It’s that time of year — after months of radio silence you suddenly get a text. It’s your friend from Harvard.
Unidentified H: Heyyy, so excited for the game! Just asking for a friend — totally fine if you say no — but do you think you could host some extra people in your suite? Or know anyone who could? Love you, can’t wait!
You: (Reluctantly) Sure… how many?
Unidentified H: Just 5 or 6!
And so it begins. Bulldog days round two. Your suite becomes a hotel for Harvard kids — the ones who didn’t quite manage to get actual hotel rooms in the New Haven area. Did you know New Haven is just so much cheaper than Cambridge? It’s inevitable that you will have to open your personal space to the rival school, out of courtesy, good sportsmanship or mild coercion from your college’s operations manager. You have an entire Friday night to fill, a flock of Harvard kids to direct as they float around trying to look like it’s an issue of too much choice rather than none at all. Even if you don’t quite care, you will have to come up with something for your medium Harvard friends. Whether they show it or not, they need you.

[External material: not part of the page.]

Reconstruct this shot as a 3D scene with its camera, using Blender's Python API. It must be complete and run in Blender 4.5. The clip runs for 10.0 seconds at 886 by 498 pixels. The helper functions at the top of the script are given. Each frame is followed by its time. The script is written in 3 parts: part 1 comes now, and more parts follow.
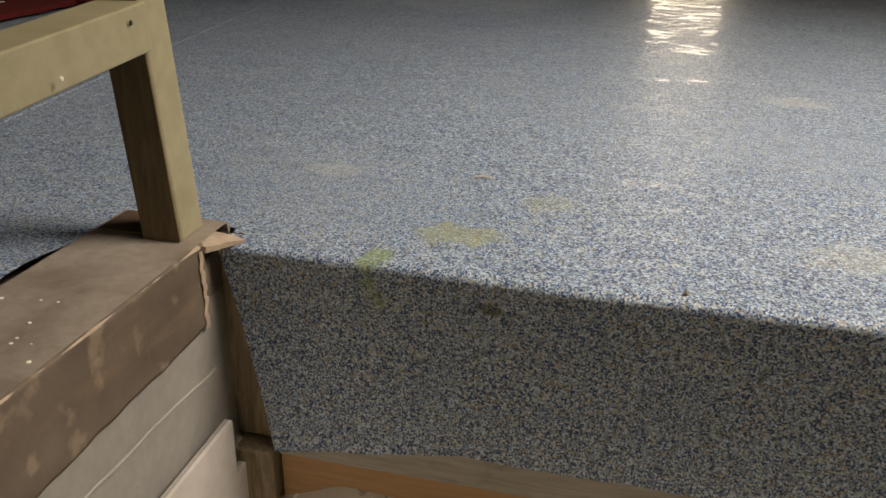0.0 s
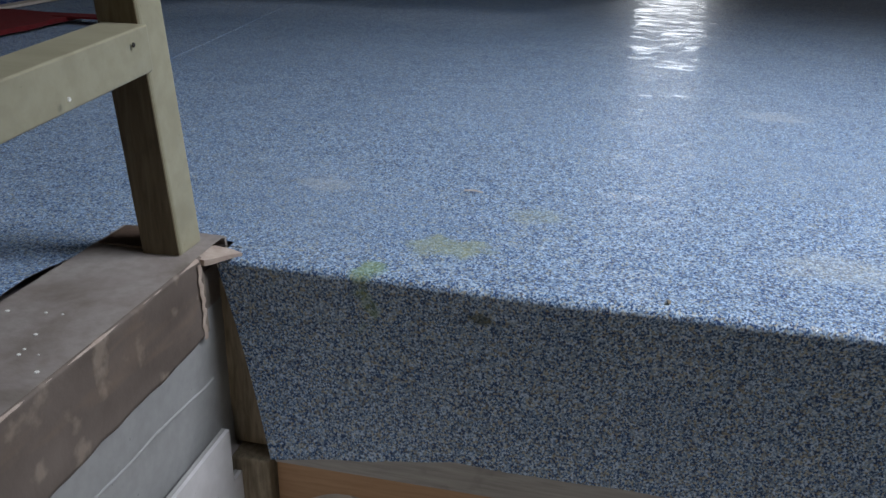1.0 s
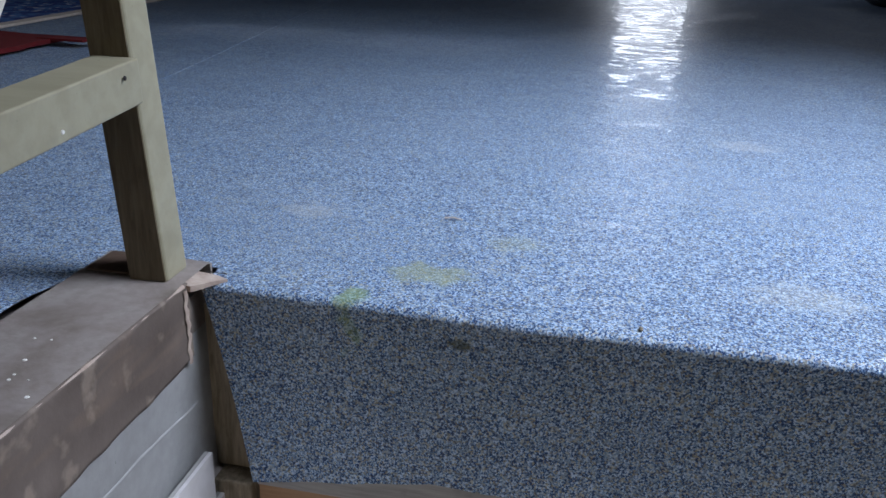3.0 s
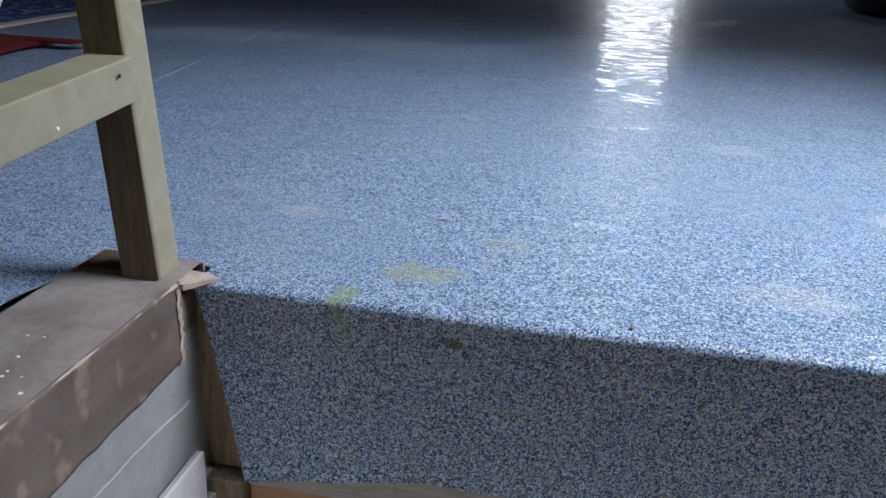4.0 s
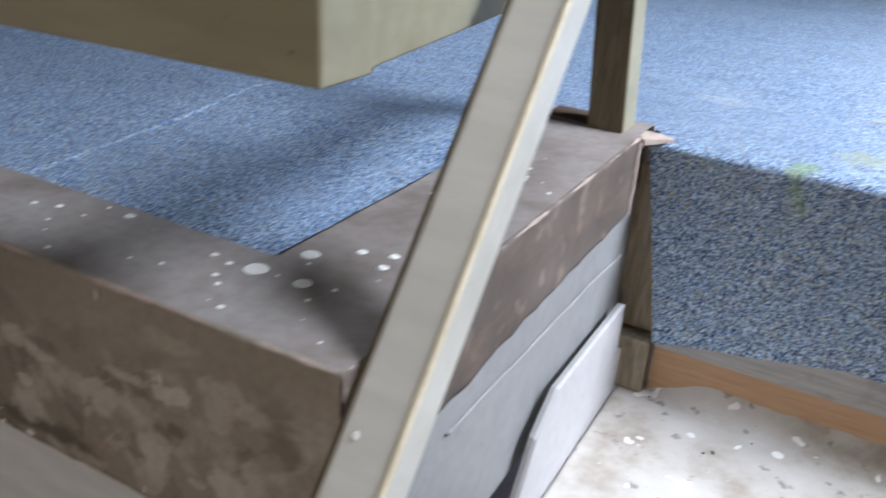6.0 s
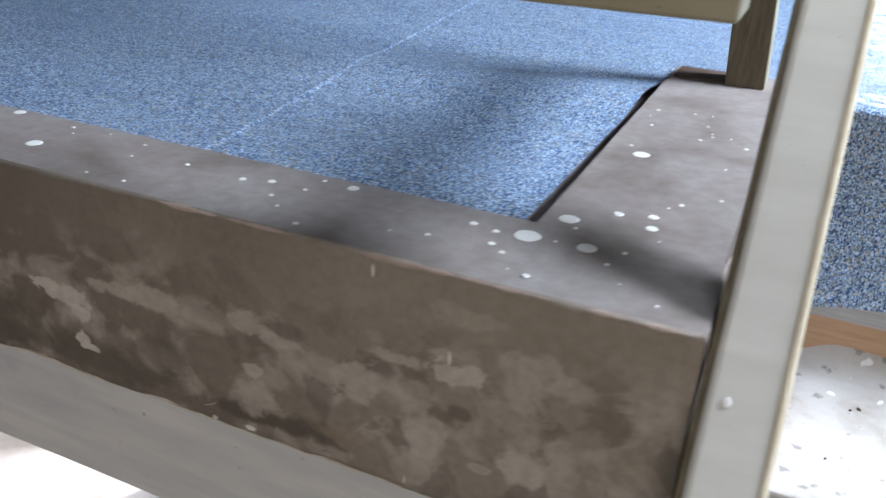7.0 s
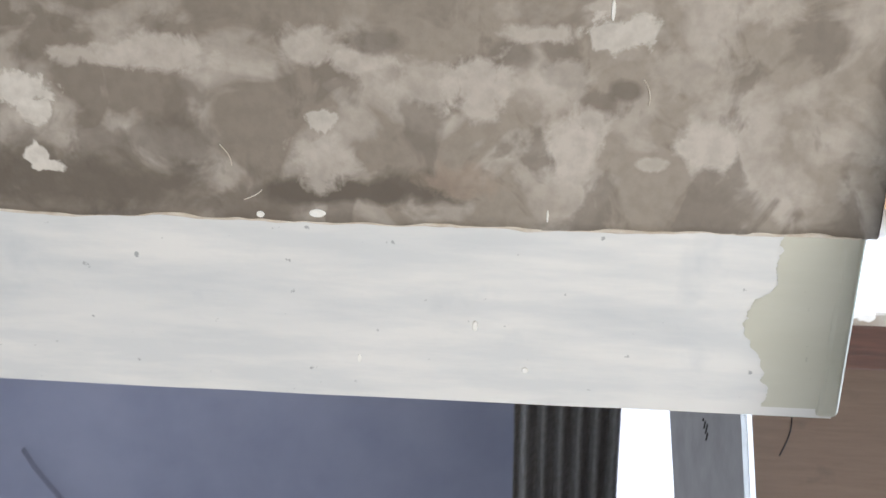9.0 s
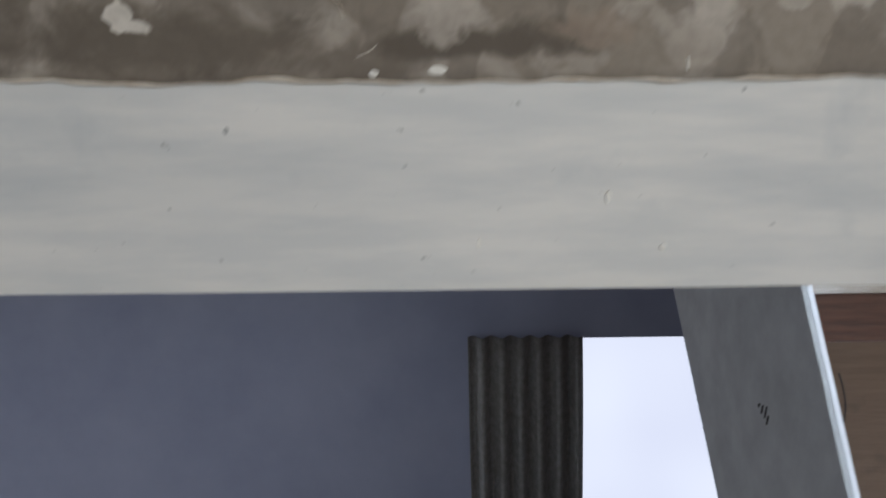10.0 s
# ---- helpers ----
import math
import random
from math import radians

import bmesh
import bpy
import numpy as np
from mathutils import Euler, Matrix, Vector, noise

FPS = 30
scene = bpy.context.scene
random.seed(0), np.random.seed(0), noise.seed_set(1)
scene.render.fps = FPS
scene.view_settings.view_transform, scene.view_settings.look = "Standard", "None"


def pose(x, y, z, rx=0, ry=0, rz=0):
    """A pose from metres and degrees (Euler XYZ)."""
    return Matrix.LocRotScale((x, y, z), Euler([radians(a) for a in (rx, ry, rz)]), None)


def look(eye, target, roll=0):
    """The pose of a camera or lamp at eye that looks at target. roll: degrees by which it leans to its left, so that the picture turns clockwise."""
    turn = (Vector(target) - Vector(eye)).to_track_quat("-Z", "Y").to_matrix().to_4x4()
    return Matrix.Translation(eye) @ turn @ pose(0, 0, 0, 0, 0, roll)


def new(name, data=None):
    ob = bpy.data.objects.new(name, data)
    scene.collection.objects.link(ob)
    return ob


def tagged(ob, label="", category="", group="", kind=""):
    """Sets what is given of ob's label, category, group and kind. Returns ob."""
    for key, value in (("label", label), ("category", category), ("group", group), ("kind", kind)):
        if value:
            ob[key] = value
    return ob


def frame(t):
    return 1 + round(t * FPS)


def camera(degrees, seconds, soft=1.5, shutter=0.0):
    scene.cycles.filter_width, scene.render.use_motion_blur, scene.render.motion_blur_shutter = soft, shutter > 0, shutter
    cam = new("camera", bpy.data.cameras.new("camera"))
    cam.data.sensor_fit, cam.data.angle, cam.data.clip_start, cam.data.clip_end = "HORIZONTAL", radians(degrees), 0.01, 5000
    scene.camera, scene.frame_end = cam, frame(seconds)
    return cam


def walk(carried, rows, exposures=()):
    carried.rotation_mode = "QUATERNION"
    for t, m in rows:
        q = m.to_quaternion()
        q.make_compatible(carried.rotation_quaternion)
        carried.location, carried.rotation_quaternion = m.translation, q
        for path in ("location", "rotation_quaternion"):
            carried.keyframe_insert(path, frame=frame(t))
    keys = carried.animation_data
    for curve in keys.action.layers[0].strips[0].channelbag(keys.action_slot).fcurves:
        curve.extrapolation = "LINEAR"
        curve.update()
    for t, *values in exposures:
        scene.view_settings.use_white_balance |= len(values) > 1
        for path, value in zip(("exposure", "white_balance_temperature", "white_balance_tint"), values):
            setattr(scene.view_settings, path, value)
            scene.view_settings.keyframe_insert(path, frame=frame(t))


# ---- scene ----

If the YCC Harvard-Yale dance party is not quite up your alley, another equally self-selecting space might be Froads. They’re fresh-eyed kids excited by the prospect of real fun. Little do they know the only good Toads is a Woads. It’s responsible parenting — just drop them outside, make your way to Zeta, and pick them up on your way home! They should get their $15 tickets in advance, but we all have to wait in line. The longer the line, the more worth their time!
Late night food a concern? Although we don’t quite have the Tasty Burger equivalent — your local fastfoodnightclub — the obvious option is to drop them off at Gheav. If you want to stir some trouble, encourage them to order a “light omelette sandwich on a spinach wrap with extra avocado” at 3 am through snackpass. Watch as they repeatedly discard the order.
Be prepared to fend off some questions. As the Harvard buses roll up outside Woolsey and the kids hop out, bright 2pm sunlight creates a Harvard halo on those obnoxiously crimson sweaters. You’ll inevitably hear: “naked runs, orgy parties, yeah they DO that here at Yale.” If you’re at your wits end, sign them up for Tinder.
But what if these medium Harvard friends have the potential to be more than medium? What if your medium Harvard friend used to be your best friend and this weekend is actually a rare opportunity to reconnect with an old flame, unhappily lost to the wrong school? The toughest situation with medium Harvard friends is when you actually want to spend more time with them. It’s one of the rare opportunities that college campuses intermix. Taking the step to hang with your friend’s Harvard crowd might be the hardest of all, especially when the rowdiest car at the tailgate turns out to be Harvard only. Music blasting, natty Lite spraying, huge BDE, do you dare to crash?
At the Harvard Yale game, you can make friends or, with the right tricks, some enemies. But there is no medium in between. If you’re in a panic, head straight to the bowl. At least there, physical separation is mandated.